Ain't no easily-accessible AI-hookery Typescript in 8-bit land .. I will have my retro- computing without that filthy stinking AI/ML please, mmkay, thanks!!!

15 years ago I was a big fan of this chaining methods pattern. These days I don’t like it anymore. Especially when it comes to unit-testing and implementing fake objects it becomes quite cumbersome to setup the exact same interface.
Cypher-over-Gremlin is a smart call — LLMs can write Cypher, makes the MCP angle viable in a new way.

How dos Yjs handle schema migrations? If I add a property to a vertex type that existing peers have cached, does it conflict or drop the unknown field?

The CRDT enables eventual consistency on these schema updates, so a new field will be eventually consistent
A cypher interface for an MCP is really efficient. I'm running multiple MCPs that way. The trick is also exposing a describe-style tool the model calls before writing queries. Having a schema-introspective tool means you don't have to deal with the schema directly. The knowledge graph deals with it itself, and lets the agent iteratively investigate the graph and then write a query that gives it exactly what it needs. I'm running MCPs across pretty different domains including legal, oil and gas, and codebases. It's surprisingly versatile.
I'm not terribly familiar with graph databases, but perhaps someone who is can explain the advantage of this awfully complicated seeming design. There's gremlin, cypher, yjs, and zod, all of which I understand are different languages for different problems.

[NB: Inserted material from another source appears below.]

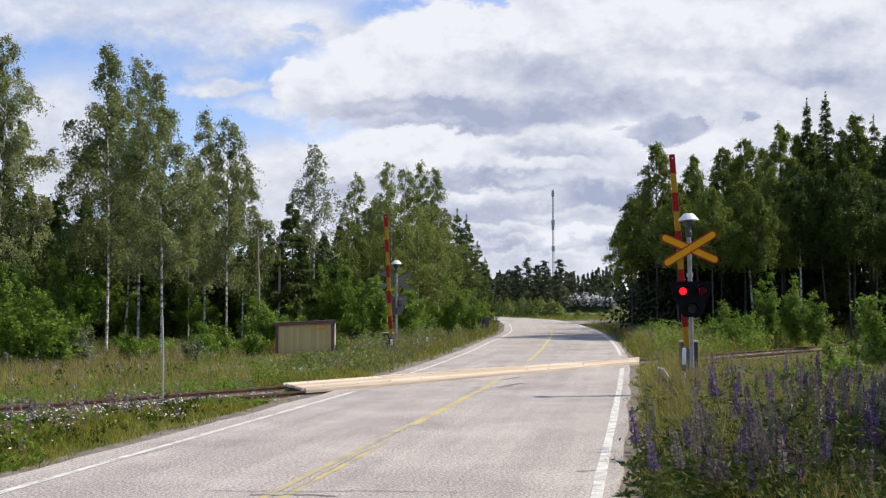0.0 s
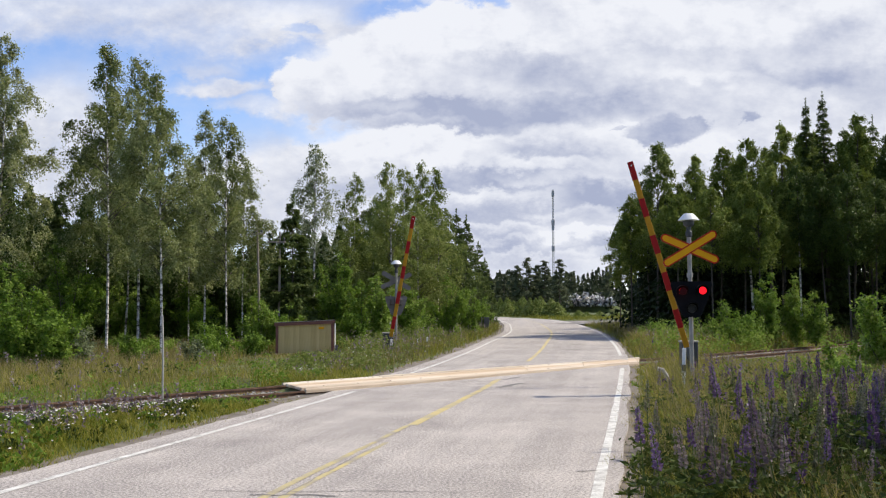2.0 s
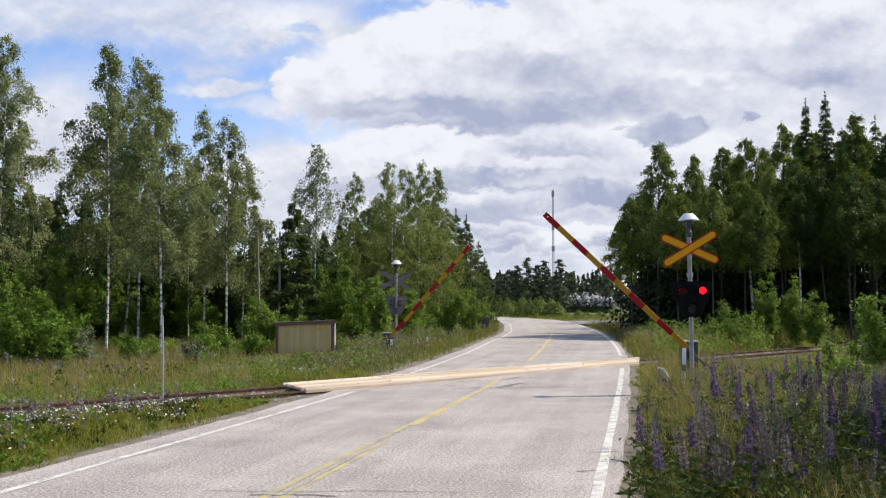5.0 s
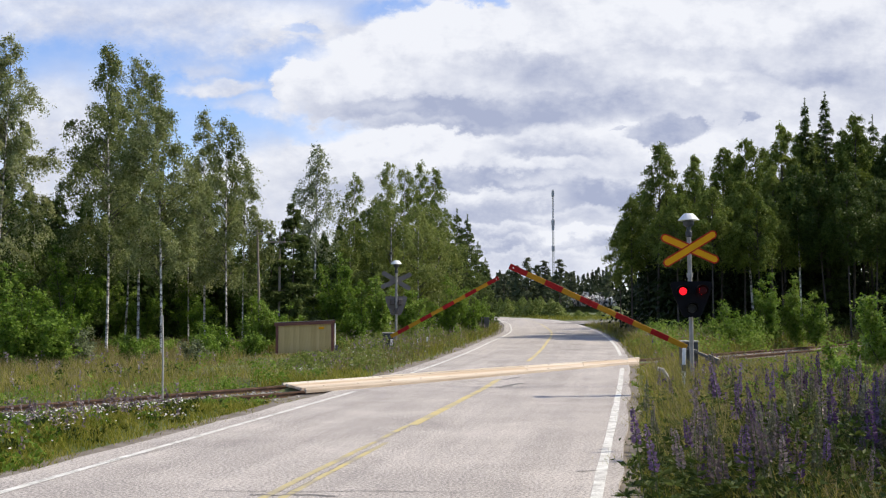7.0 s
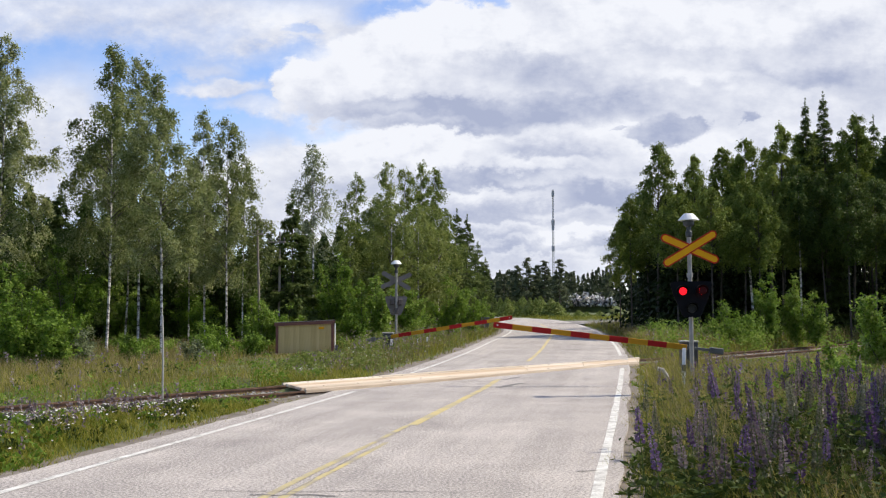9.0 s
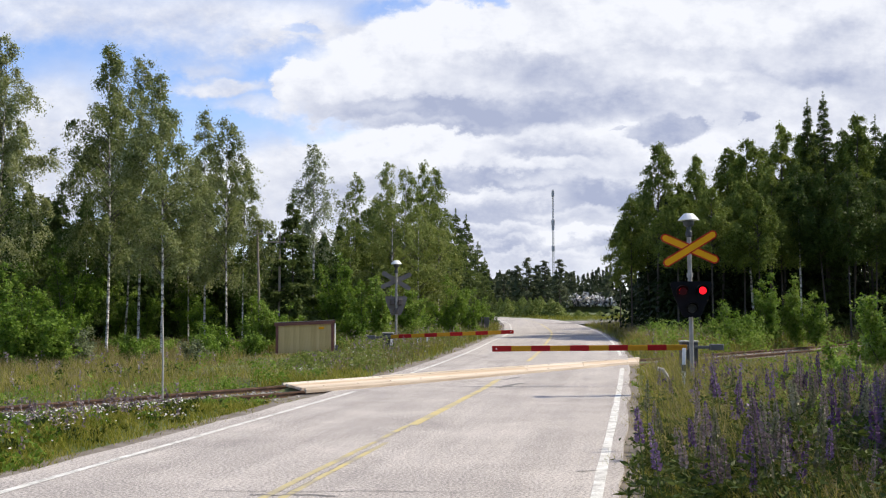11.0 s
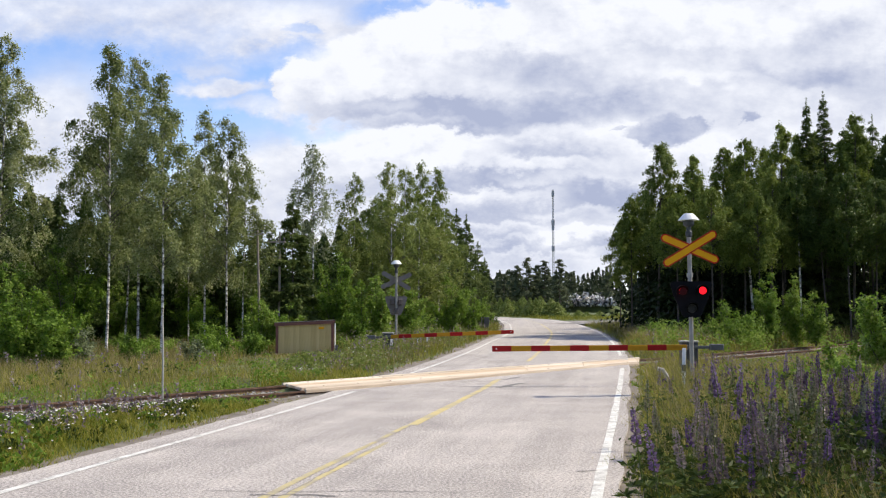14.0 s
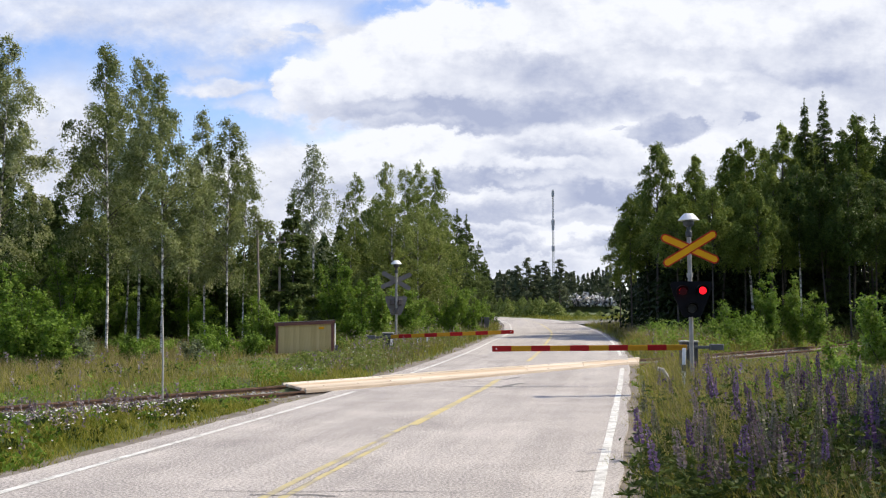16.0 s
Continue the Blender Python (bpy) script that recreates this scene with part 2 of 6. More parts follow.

What's the advantage of using all these different things in one system? You can do all of this in datalog. You get strong eventual consistency naturally. LLMs know how to write it. It's type safe. JS implementations exist [0].

[0] https://github.com/tonsky/datascript

The page keeps crashing on safari
I’ve recently gotten obsessed with local first app architecture, so I’m really digging into CRDT and trying to get familiar with it. So this looks very interesting to me. Thanks for posting!
Oh this is cool. The Yjs as storage backend trick is clever, you basically get CRDT sync for free without having to build your own replication layer. And the pluggable storage means you can develop against in-memory and then flip to YGraph for collab mode without touching your queries. That's a nice developer experience.

The live queries also caught my eye. Having traversals auto reexecute when data changes sounds straightforward until you realize the underlying data is being merged from multiple peers concurrently. Getting that right without stale reads or phantom edges is genuinely hard.

I've been researching on something like this in a similar space but for source code, therefore built a tool called Weave(https://github.com/Ataraxy-Labs/weave) for entity level merges for git. Instead of merging lines of text, it extracts functions, classes, and methods, builds a dependency graph between them, and merges at that level.

Seeing codemix makes me think there might be something interesting here. Right now our entity graph and our CRDT state are two separate things. The graph lives our analysis engine and the CRDT lives in different crate. If something like @codemix/graph could unify those, you'd have a single data structure where the entity dependency graph is the CRDT.